* _WHAT YOU NEED TO DO_
Begin with the first line and repeat exactly through the line containing "bare straggling young"; leave every image out.

* _RECORDS SUPPLIED_
• • • •

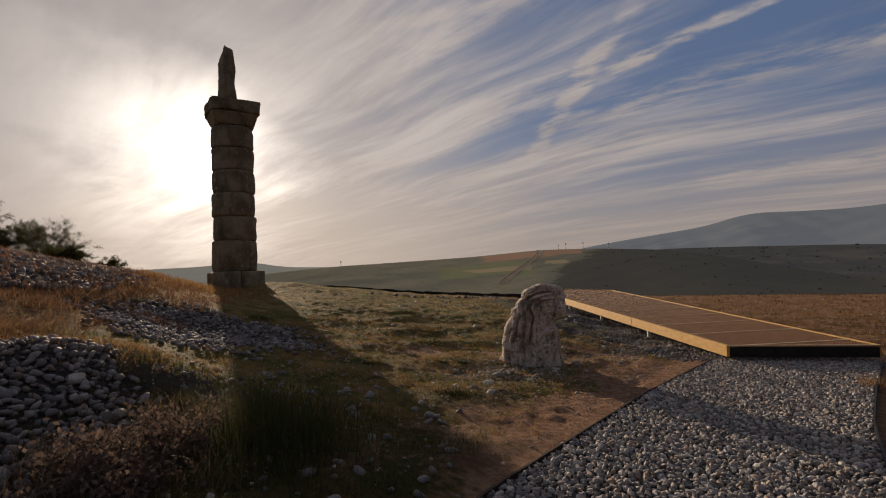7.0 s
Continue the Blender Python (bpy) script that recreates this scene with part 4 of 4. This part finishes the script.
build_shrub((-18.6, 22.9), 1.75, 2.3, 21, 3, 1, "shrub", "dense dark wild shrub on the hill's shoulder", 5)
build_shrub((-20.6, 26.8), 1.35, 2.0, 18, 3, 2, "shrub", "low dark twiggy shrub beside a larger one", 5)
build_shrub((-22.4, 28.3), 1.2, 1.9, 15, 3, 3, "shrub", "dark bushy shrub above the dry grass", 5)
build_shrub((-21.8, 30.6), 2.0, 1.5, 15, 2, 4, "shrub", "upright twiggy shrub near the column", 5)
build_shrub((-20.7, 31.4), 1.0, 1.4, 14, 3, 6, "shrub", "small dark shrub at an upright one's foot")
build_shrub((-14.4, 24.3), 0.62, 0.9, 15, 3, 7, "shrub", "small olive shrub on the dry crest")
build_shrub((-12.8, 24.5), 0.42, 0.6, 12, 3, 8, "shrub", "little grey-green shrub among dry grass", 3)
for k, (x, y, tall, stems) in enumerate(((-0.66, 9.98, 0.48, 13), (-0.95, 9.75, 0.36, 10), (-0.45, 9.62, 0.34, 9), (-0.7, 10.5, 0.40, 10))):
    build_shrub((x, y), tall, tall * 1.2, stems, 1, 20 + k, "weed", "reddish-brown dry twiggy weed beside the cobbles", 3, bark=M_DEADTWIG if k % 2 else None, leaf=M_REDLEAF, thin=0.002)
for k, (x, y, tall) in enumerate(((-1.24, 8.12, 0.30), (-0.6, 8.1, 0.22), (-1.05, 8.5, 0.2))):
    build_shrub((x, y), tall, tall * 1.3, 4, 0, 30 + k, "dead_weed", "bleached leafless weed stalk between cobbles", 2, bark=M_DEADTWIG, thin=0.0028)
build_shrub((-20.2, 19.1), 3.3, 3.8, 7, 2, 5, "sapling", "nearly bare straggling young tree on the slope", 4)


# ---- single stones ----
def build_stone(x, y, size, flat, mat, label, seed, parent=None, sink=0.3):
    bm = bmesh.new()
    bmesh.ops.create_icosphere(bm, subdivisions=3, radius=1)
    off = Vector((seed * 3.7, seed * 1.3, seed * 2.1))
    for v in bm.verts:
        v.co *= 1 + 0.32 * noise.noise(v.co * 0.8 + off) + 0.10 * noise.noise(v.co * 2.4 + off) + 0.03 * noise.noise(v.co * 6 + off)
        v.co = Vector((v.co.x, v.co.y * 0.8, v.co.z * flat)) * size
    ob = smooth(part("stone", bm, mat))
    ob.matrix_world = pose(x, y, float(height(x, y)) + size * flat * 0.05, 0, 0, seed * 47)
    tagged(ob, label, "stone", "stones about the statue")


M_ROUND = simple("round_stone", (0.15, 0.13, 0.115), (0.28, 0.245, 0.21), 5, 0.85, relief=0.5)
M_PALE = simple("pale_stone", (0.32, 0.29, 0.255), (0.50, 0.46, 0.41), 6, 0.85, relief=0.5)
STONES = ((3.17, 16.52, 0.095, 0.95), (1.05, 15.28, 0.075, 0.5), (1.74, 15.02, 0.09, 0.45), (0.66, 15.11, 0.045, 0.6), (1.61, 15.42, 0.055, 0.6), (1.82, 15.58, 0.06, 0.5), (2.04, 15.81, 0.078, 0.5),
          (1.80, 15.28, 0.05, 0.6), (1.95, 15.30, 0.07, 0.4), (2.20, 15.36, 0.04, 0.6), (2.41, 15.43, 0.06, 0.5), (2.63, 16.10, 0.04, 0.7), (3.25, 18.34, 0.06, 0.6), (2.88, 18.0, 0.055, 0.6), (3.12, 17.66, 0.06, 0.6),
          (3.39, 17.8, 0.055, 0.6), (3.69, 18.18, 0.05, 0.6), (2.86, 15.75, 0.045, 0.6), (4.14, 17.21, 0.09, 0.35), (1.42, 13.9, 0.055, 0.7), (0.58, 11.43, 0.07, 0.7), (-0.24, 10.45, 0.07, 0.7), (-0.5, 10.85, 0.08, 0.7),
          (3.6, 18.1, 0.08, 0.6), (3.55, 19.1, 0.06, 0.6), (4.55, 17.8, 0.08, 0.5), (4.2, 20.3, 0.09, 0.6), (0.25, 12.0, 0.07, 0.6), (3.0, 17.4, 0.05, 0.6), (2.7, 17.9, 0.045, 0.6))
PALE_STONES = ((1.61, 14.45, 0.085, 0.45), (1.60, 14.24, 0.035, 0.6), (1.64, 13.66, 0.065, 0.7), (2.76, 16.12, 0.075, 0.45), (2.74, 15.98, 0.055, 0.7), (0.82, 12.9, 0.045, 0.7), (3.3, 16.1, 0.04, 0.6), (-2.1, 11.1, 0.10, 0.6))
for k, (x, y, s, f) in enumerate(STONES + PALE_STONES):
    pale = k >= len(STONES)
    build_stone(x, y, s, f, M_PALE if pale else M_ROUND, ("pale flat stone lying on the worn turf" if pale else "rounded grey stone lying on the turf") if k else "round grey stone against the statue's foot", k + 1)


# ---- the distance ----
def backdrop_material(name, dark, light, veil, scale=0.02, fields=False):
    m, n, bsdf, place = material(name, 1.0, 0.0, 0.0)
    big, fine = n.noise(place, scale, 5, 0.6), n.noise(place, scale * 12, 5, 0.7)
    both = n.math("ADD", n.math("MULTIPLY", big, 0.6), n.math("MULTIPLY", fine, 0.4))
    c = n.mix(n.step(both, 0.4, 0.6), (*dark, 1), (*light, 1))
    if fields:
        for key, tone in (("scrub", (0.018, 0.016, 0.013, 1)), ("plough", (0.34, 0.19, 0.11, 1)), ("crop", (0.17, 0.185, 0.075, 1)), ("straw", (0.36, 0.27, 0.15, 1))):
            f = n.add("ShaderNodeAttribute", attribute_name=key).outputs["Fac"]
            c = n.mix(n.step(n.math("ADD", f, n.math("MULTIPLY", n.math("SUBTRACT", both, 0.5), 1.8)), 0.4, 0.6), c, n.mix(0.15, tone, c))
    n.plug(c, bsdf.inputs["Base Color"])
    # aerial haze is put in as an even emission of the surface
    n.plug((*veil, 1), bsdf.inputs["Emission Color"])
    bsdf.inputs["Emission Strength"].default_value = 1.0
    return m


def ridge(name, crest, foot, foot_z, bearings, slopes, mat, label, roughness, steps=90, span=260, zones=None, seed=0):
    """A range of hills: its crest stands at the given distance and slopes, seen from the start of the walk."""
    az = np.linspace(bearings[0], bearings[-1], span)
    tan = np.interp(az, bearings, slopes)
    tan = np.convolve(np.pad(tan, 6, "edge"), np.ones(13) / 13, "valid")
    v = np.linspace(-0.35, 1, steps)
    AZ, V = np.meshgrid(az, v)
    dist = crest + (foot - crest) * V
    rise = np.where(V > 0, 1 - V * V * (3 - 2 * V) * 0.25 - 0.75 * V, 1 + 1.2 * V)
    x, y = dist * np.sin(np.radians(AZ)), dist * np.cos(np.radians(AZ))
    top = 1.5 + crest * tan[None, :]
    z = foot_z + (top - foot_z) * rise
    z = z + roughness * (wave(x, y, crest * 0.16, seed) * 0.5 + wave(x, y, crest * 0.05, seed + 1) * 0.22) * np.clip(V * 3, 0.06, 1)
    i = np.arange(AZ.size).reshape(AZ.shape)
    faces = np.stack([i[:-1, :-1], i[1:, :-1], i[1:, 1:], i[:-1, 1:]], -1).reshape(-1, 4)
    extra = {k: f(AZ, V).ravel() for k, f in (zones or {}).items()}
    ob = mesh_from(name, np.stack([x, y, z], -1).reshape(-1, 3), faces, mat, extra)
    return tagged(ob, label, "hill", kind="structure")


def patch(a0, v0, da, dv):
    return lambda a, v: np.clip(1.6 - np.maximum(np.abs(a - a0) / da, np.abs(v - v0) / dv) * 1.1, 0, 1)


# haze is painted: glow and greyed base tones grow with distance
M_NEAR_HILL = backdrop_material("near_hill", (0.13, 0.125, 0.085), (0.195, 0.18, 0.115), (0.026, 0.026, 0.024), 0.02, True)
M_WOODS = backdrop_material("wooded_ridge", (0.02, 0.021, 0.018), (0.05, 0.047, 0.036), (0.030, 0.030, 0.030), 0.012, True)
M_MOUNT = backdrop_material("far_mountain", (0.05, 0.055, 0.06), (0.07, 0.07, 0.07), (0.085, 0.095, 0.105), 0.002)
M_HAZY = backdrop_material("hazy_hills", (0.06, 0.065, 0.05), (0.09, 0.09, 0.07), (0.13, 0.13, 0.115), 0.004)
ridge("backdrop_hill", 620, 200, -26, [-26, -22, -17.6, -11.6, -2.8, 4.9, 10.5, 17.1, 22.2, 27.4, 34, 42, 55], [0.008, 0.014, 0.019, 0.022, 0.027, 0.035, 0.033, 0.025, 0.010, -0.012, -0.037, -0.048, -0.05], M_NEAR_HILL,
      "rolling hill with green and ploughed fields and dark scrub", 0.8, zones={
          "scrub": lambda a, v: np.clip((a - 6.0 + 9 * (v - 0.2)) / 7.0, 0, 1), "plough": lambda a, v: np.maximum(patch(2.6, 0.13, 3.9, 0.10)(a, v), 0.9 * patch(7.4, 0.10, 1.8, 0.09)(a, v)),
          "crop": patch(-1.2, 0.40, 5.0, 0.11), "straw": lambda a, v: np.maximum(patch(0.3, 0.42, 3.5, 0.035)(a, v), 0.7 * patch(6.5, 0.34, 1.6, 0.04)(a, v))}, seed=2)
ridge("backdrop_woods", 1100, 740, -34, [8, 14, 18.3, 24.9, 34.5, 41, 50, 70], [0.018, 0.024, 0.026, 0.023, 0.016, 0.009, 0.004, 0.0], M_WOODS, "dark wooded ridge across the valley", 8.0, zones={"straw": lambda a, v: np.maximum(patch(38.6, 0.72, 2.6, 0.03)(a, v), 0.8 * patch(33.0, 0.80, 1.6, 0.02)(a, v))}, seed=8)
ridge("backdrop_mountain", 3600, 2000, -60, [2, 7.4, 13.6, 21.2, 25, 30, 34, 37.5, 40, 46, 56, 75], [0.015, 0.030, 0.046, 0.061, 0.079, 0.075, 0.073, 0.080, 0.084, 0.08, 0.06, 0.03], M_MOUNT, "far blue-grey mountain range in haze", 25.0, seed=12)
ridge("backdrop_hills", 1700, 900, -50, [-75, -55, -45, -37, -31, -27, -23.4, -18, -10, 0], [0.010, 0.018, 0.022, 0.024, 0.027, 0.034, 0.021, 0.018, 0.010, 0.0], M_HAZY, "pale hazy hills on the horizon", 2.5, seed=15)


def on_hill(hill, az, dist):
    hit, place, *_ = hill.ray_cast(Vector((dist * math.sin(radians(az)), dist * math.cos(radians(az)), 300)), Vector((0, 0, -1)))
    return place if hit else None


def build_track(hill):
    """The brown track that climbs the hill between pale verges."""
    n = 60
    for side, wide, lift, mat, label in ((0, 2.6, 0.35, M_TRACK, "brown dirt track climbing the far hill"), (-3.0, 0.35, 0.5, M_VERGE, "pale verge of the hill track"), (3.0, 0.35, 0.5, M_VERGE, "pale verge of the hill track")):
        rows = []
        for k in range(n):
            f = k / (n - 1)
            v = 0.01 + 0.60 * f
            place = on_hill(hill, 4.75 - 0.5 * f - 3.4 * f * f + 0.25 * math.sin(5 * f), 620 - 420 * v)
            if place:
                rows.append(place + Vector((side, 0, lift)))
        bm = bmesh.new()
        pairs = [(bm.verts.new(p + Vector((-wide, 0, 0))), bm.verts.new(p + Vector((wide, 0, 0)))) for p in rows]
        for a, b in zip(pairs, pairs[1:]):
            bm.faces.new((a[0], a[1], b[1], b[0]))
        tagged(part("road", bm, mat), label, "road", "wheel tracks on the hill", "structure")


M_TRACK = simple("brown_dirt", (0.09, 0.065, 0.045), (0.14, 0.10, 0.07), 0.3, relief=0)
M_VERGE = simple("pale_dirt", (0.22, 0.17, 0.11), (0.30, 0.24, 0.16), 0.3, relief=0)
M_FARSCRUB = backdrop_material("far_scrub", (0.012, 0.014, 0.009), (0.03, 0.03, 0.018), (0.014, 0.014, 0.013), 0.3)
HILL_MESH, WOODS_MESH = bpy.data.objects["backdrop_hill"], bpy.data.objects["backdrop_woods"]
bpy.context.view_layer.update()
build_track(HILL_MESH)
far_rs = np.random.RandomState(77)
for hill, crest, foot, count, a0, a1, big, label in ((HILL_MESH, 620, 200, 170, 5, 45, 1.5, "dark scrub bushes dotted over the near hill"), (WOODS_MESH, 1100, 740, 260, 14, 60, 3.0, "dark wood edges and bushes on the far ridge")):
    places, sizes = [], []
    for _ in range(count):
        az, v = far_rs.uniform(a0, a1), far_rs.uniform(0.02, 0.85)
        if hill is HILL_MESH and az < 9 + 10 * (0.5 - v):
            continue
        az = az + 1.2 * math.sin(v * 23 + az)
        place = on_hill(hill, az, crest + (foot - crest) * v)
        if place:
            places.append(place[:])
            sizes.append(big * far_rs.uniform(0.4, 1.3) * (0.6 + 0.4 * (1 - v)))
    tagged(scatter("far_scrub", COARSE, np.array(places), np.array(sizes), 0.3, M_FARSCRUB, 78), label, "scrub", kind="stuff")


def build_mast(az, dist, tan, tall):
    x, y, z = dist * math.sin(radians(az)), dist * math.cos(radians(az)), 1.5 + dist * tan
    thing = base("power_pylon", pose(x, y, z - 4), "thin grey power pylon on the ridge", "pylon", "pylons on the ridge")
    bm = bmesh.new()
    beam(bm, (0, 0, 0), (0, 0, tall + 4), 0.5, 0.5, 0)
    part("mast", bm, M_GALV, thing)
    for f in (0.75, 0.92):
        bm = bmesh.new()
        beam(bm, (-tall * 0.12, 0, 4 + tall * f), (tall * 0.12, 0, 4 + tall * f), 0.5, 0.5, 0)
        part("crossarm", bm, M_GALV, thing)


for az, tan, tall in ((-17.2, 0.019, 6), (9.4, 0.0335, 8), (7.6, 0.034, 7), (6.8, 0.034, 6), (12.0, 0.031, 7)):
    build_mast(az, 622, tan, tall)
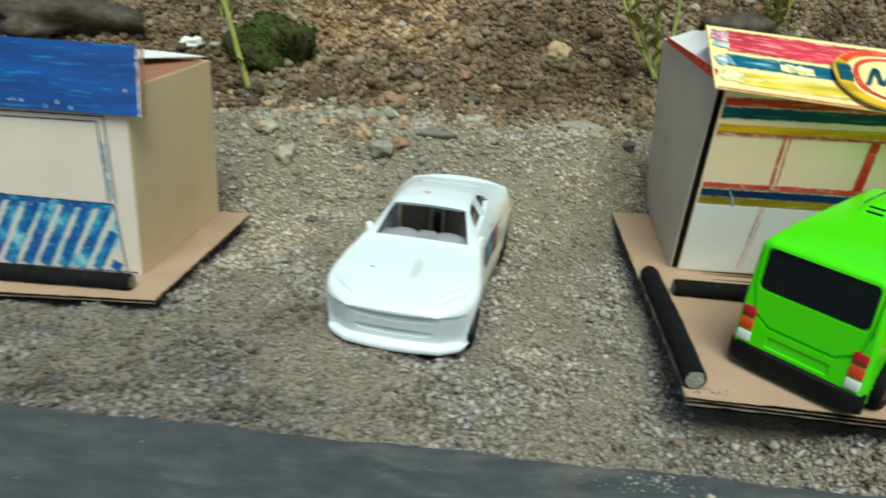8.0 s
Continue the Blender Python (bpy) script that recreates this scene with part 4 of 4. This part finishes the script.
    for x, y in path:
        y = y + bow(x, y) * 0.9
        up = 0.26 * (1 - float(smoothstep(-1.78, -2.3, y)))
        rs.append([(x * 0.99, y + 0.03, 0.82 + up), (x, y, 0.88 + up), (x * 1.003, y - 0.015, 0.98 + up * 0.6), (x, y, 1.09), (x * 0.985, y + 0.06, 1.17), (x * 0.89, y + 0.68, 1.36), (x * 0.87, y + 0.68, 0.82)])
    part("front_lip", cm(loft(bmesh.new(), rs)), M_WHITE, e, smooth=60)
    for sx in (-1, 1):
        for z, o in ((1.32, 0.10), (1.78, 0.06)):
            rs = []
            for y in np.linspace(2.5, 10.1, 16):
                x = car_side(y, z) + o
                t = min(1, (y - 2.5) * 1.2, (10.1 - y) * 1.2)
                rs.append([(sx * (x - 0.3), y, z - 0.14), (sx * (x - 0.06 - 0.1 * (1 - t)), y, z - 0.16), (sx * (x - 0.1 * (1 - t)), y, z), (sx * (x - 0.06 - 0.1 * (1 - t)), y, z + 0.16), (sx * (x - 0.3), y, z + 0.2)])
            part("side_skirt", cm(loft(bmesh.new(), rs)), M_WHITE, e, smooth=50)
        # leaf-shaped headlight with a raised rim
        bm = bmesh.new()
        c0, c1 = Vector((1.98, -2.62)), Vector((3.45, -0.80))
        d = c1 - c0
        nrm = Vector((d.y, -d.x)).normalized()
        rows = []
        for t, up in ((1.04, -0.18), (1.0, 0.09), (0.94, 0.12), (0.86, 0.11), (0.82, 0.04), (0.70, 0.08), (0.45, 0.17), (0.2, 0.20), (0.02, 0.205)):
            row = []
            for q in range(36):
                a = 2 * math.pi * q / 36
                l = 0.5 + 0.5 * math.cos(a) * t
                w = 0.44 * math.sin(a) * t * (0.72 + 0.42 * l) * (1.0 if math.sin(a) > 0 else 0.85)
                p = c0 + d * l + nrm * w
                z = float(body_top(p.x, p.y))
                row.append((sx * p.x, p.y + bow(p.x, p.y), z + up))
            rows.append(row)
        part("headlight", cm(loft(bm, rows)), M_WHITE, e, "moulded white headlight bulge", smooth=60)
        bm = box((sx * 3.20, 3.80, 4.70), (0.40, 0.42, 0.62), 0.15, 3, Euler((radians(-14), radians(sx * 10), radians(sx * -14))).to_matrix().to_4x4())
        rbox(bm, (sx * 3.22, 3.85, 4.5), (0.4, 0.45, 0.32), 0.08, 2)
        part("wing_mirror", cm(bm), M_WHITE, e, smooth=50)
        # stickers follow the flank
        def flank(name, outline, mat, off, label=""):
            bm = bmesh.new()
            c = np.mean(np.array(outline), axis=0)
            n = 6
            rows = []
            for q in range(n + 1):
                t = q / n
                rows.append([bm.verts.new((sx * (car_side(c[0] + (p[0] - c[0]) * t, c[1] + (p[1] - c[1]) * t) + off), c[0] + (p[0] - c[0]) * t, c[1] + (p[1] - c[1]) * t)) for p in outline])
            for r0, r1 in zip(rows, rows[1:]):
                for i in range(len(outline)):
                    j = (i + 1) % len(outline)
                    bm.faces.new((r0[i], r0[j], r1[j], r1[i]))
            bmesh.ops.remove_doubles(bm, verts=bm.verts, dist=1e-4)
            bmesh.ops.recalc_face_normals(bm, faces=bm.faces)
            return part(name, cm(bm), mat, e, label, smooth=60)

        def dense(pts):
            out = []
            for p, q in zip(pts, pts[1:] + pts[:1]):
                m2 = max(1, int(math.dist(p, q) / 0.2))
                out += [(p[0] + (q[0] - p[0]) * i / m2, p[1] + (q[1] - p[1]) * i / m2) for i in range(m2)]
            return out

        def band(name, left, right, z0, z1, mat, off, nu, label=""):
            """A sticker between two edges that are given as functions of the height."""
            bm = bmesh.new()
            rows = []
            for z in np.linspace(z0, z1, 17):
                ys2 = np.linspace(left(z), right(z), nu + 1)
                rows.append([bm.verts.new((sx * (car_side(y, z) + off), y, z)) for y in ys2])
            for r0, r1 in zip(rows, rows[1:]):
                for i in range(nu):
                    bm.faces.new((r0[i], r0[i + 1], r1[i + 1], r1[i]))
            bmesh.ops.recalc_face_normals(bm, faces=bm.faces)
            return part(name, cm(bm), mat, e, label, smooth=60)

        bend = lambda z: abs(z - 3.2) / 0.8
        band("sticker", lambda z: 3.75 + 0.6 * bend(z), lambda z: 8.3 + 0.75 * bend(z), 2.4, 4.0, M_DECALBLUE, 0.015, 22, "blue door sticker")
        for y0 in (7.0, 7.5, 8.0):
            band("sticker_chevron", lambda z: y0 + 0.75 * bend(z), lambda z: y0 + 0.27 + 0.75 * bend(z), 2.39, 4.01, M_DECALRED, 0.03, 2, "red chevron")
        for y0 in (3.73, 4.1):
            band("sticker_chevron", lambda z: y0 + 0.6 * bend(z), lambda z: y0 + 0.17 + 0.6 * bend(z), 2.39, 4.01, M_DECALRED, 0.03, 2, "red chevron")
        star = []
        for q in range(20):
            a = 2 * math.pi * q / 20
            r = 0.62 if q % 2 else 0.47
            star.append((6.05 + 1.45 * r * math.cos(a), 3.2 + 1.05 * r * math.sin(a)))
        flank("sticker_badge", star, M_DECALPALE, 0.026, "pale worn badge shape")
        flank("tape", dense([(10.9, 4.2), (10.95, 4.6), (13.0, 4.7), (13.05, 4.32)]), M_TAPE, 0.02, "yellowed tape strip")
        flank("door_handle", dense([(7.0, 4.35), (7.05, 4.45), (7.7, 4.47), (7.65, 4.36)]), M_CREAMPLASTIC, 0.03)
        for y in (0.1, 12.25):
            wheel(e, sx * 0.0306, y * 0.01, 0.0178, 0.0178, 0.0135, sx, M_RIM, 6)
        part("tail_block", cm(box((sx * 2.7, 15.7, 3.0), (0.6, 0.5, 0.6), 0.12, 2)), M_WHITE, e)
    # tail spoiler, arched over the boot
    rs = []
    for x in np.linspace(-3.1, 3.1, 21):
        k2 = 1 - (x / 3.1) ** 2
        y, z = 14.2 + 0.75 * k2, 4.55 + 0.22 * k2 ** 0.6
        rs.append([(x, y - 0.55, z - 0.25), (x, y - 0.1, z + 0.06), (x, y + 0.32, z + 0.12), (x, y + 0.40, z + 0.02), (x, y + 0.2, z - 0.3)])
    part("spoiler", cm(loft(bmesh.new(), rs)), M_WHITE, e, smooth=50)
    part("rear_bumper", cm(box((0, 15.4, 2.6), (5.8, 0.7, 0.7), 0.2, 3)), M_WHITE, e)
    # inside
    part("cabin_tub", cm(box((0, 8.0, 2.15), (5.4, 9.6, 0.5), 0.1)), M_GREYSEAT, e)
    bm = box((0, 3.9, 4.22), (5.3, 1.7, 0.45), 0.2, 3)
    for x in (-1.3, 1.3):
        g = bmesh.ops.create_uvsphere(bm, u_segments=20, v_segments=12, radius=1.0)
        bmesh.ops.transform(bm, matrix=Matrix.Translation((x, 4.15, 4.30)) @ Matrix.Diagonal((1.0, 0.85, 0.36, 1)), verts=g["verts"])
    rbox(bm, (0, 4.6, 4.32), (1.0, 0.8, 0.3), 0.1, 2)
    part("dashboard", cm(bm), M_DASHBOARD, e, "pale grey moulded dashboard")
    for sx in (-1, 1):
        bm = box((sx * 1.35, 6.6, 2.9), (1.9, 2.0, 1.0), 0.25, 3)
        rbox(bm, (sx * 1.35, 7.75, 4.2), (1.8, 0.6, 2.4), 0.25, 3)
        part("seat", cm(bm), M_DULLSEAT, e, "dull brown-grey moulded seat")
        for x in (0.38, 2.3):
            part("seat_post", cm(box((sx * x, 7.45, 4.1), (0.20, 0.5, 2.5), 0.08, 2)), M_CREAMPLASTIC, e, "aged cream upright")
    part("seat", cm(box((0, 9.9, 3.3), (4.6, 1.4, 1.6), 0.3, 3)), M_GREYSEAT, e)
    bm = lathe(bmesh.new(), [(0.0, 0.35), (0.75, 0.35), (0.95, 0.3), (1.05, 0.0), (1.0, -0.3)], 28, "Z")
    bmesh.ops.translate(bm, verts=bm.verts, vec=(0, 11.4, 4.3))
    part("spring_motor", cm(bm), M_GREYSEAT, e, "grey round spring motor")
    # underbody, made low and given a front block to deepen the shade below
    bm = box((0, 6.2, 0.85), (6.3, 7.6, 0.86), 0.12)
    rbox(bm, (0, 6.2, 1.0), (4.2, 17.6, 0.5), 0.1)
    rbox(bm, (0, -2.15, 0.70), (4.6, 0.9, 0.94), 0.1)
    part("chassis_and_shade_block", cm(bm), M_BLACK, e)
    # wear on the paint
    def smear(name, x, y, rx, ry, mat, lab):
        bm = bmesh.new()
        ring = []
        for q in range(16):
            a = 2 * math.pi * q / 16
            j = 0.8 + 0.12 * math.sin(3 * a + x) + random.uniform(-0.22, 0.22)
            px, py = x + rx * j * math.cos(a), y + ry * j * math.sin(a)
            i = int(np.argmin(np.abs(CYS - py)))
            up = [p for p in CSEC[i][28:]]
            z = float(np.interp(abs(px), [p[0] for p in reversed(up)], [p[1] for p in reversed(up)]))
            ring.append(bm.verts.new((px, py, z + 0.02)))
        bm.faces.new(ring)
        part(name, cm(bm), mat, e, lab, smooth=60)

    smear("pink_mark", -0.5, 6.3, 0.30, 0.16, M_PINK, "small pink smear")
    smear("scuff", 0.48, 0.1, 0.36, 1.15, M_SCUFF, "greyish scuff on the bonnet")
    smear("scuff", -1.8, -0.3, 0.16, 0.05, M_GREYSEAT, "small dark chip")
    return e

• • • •

* _COMPLETE ANSWER_
7.0 s
Continue the Blender Python (bpy) script that recreates this scene with part 4 of 4. This part finishes the script.
build_shrub((-18.6, 22.9), 1.75, 2.3, 21, 3, 1, "shrub", "dense dark wild shrub on the hill's shoulder", 5)
build_shrub((-20.6, 26.8), 1.35, 2.0, 18, 3, 2, "shrub", "low dark twiggy shrub beside a larger one", 5)
build_shrub((-22.4, 28.3), 1.2, 1.9, 15, 3, 3, "shrub", "dark bushy shrub above the dry grass", 5)
build_shrub((-21.8, 30.6), 2.0, 1.5, 15, 2, 4, "shrub", "upright twiggy shrub near the column", 5)
build_shrub((-20.7, 31.4), 1.0, 1.4, 14, 3, 6, "shrub", "small dark shrub at an upright one's foot")
build_shrub((-14.4, 24.3), 0.62, 0.9, 15, 3, 7, "shrub", "small olive shrub on the dry crest")
build_shrub((-12.8, 24.5), 0.42, 0.6, 12, 3, 8, "shrub", "little grey-green shrub among dry grass", 3)
for k, (x, y, tall, stems) in enumerate(((-0.66, 9.98, 0.48, 13), (-0.95, 9.75, 0.36, 10), (-0.45, 9.62, 0.34, 9), (-0.7, 10.5, 0.40, 10))):
    build_shrub((x, y), tall, tall * 1.2, stems, 1, 20 + k, "weed", "reddish-brown dry twiggy weed beside the cobbles", 3, bark=M_DEADTWIG if k % 2 else None, leaf=M_REDLEAF, thin=0.002)
for k, (x, y, tall) in enumerate(((-1.24, 8.12, 0.30), (-0.6, 8.1, 0.22), (-1.05, 8.5, 0.2))):
    build_shrub((x, y), tall, tall * 1.3, 4, 0, 30 + k, "dead_weed", "bleached leafless weed stalk between cobbles", 2, bark=M_DEADTWIG, thin=0.0028)
build_shrub((-20.2, 19.1), 3.3, 3.8, 7, 2, 5, "sapling", "nearly bare straggling young tree on the slope", 4)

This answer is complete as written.